WHAT TO WORK ON:
Copy the full set of lines exactly as given.

LISTING:
::::

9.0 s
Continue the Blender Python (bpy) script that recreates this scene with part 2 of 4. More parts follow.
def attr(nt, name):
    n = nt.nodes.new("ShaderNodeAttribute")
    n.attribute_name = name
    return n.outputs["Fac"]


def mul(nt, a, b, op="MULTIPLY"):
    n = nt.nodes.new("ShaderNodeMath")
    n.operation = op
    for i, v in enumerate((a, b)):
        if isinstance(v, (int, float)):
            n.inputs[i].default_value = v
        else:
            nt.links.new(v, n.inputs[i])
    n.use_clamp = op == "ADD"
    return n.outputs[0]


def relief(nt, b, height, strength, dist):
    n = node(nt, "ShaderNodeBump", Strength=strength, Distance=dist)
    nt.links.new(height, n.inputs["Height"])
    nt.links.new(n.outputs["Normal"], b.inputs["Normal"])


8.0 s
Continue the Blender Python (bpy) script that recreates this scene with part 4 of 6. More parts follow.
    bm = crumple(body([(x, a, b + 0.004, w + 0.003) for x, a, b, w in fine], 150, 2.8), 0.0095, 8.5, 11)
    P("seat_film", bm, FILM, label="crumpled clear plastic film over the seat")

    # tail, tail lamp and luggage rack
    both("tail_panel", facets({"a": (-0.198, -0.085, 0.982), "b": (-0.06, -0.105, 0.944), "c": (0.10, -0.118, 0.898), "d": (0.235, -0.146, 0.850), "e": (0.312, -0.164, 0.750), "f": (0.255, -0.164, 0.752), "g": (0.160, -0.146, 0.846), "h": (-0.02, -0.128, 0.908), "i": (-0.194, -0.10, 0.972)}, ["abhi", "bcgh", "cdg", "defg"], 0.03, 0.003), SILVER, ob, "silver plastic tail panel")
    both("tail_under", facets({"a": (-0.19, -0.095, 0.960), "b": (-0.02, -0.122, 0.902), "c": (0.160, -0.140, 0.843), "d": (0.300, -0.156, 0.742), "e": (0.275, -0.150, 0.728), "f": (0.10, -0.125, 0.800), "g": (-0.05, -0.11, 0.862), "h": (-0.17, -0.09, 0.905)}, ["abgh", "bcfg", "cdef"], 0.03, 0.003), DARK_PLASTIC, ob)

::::

WRITTEN RESPONSE:
9.0 s
Continue the Blender Python (bpy) script that recreates this scene with part 2 of 4. More parts follow.
def attr(nt, name):
    n = nt.nodes.new("ShaderNodeAttribute")
    n.attribute_name = name
    return n.outputs["Fac"]


def mul(nt, a, b, op="MULTIPLY"):
    n = nt.nodes.new("ShaderNodeMath")
    n.operation = op
    for i, v in enumerate((a, b)):
        if isinstance(v, (int, float)):
            n.inputs[i].default_value = v
        else:
            nt.links.new(v, n.inputs[i])
    n.use_clamp = op == "ADD"
    return n.outputs[0]


def relief(nt, b, height, strength, dist):
    n = node(nt, "ShaderNodeBump", Strength=strength, Distance=dist)
    nt.links.new(height, n.inputs["Height"])
    nt.links.new(n.outputs["Normal"], b.inputs["Normal"])


8.0 s
Continue the Blender Python (bpy) script that recreates this scene with part 4 of 6. More parts follow.
    bm = crumple(body([(x, a, b + 0.004, w + 0.003) for x, a, b, w in fine], 150, 2.8), 0.0095, 8.5, 11)
    P("seat_film", bm, FILM, label="crumpled clear plastic film over the seat")

    # tail, tail lamp and luggage rack
    both("tail_panel", facets({"a": (-0.198, -0.085, 0.982), "b": (-0.06, -0.105, 0.944), "c": (0.10, -0.118, 0.898), "d": (0.235, -0.146, 0.850), "e": (0.312, -0.164, 0.750), "f": (0.255, -0.164, 0.752), "g": (0.160, -0.146, 0.846), "h": (-0.02, -0.128, 0.908), "i": (-0.194, -0.10, 0.972)}, ["abhi", "bcgh", "cdg", "defg"], 0.03, 0.003), SILVER, ob, "silver plastic tail panel")
    both("tail_under", facets({"a": (-0.19, -0.095, 0.960), "b": (-0.02, -0.122, 0.902), "c": (0.160, -0.140, 0.843), "d": (0.300, -0.156, 0.742), "e": (0.275, -0.150, 0.728), "f": (0.10, -0.125, 0.800), "g": (-0.05, -0.11, 0.862), "h": (-0.17, -0.09, 0.905)}, ["abgh", "bcfg", "cdef"], 0.03, 0.003), DARK_PLASTIC, ob)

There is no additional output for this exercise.